Update: oil prices opened down more than 5% in Asian trading. Brent was down more than $2 a barrel, at $40.88, and the US-traded benchmark, West Texas Intermediate, to $38.15.

The producers—Saudi Arabia, Russia, Kuwait, and other OPEC members, but not including Iran—met most of the day but broke up toward evening without a deal. Saudi Arabia had been insisting there could be no agreement unless Iran froze production, too. But Tehran, which is just starting to recover from three years of oil sanctions, refused to agree unless it was permitted to first return to pre-sanctions production levels.

“Without Iran there was little hope of a real agreement,” said Jamie Webster, a Washington-based oil analyst.

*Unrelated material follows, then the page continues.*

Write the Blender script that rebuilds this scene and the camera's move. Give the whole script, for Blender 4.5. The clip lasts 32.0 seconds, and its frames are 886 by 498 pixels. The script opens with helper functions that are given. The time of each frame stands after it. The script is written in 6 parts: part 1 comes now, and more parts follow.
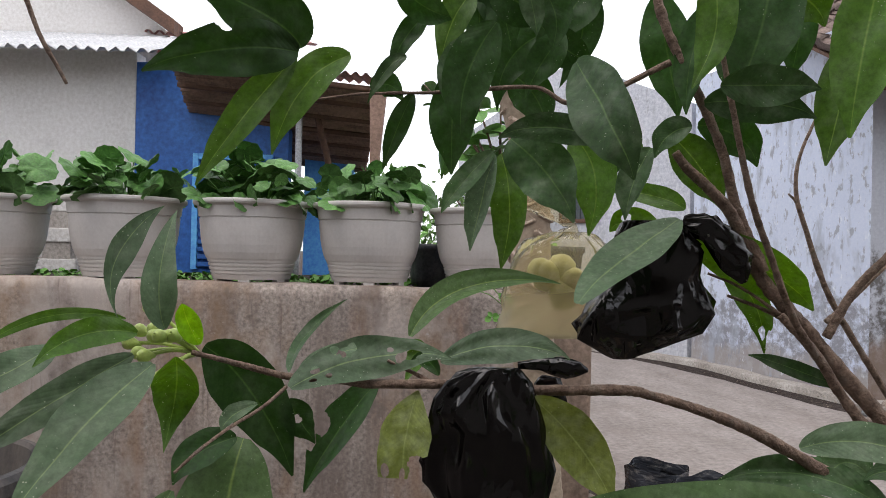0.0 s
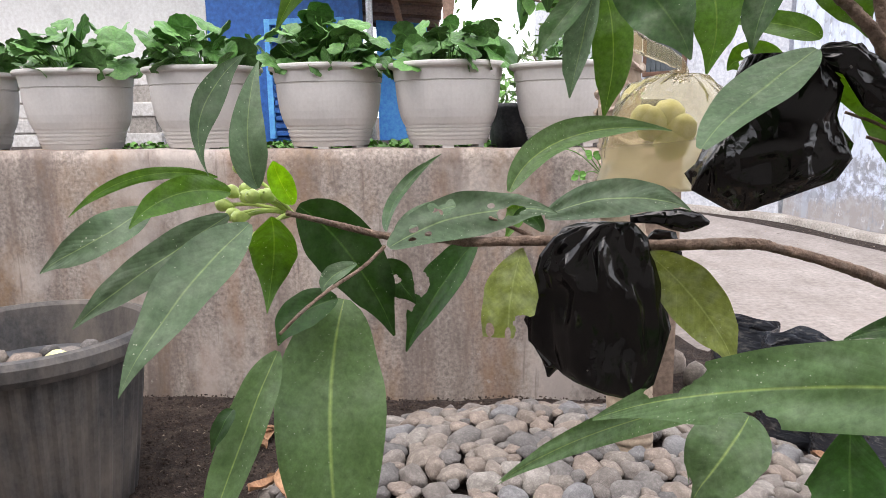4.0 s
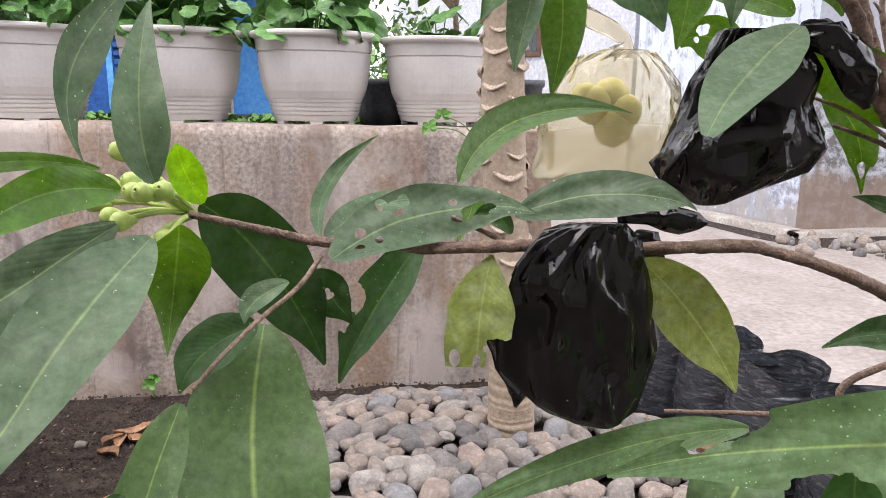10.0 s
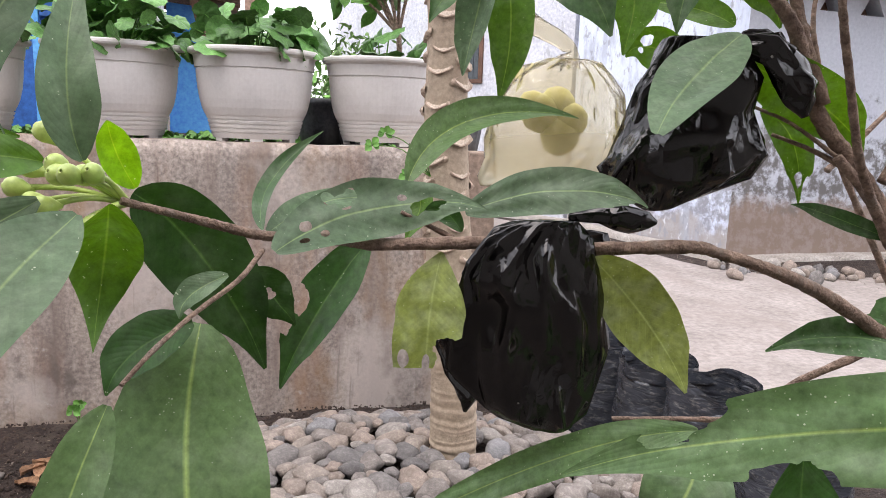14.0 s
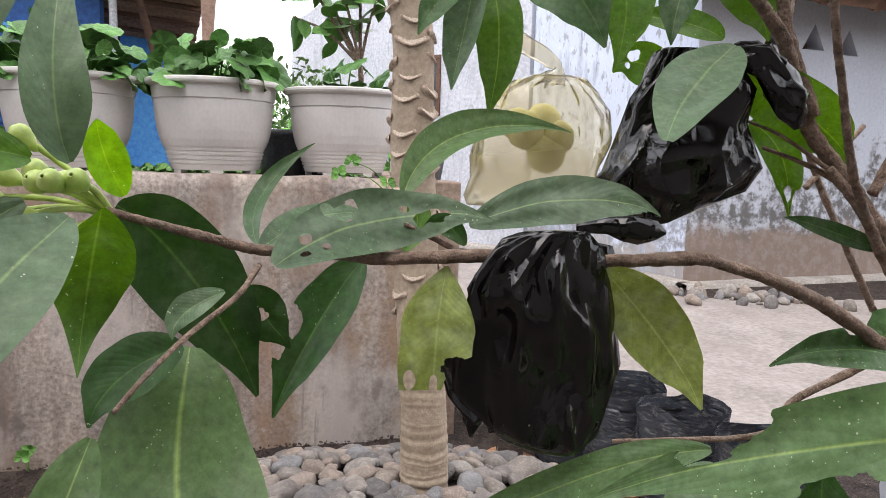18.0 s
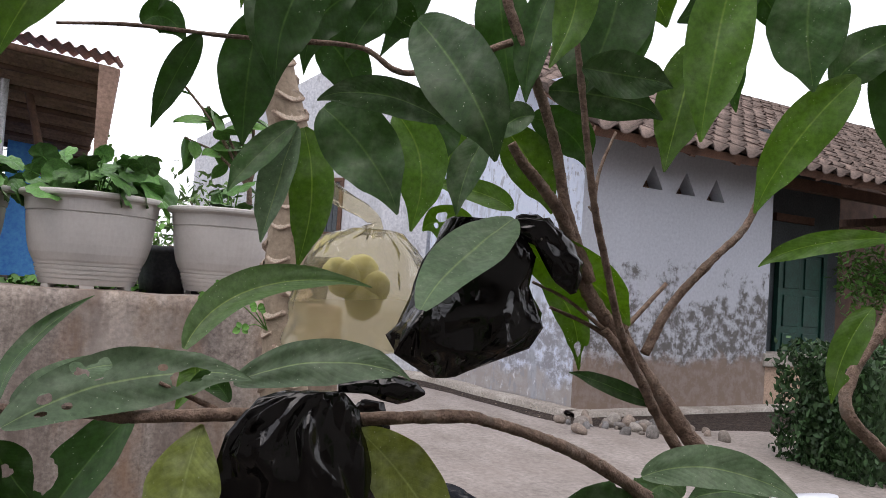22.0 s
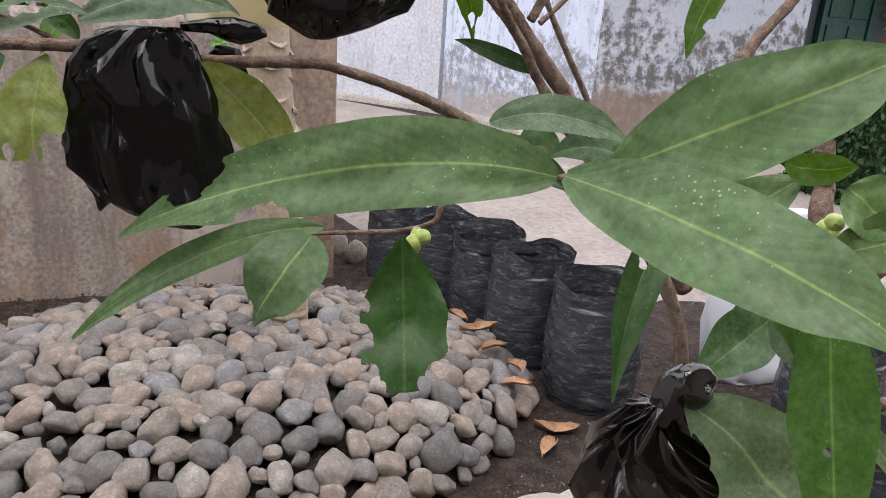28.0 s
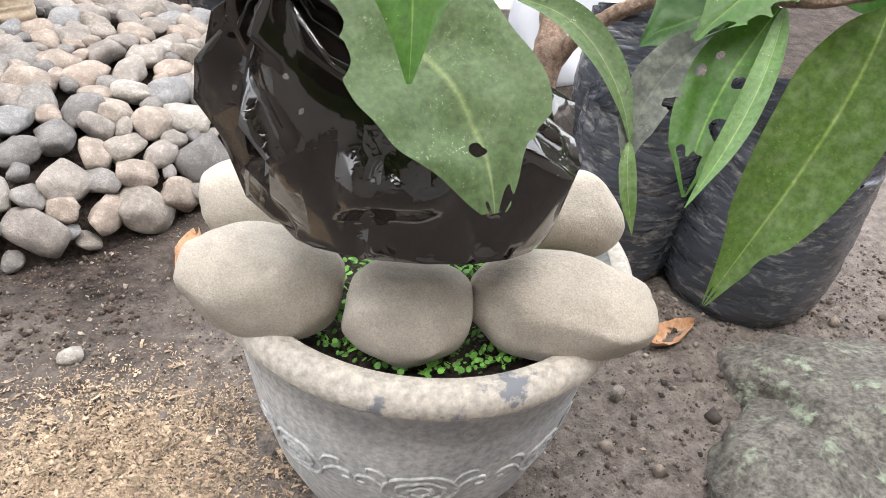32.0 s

Oil prices have been in a spiral for almost two years as Saudi Arabia, intent on halting the US shale oil revolution, refused to step aside and make room in the global markets for American oil drillers by cutting its own production levels. Saudi officials argued that a cut would have had no effect because the US would just keep producing and grab market share itself.

Prices, meanwhile, have fallen from a peak of $115.71 a barrel in June 2014 to below $30, before recently turning back up to over $40 a barrel. No one—least of all OPEC’s members—expected prices to fall that low, and to stay low for so long.

The freeze that had been on the table at Doha was technically meaningless, because no one, except Iran, can produce much if any more than they already do. Indeed, the entire oil complex has been producing oil at maximum levels in a desperate effort to hold on to market share. Russia is at a three-decade high of 10.9 million barrels a day; Saudi Arabia has been producing 10.1 million.

However symbolic, though, a freeze would have been a signal to the market that the producers are trying to enforce some discipline.

Now that even this gesture has fallen apart, analysts believe that traders will bid down prices hard.

In fact, many traders hedged heavily in the event this occurred.

“The days of agreeing to rejigger supply through agreements and deals seems to be receding for now,” Webster says.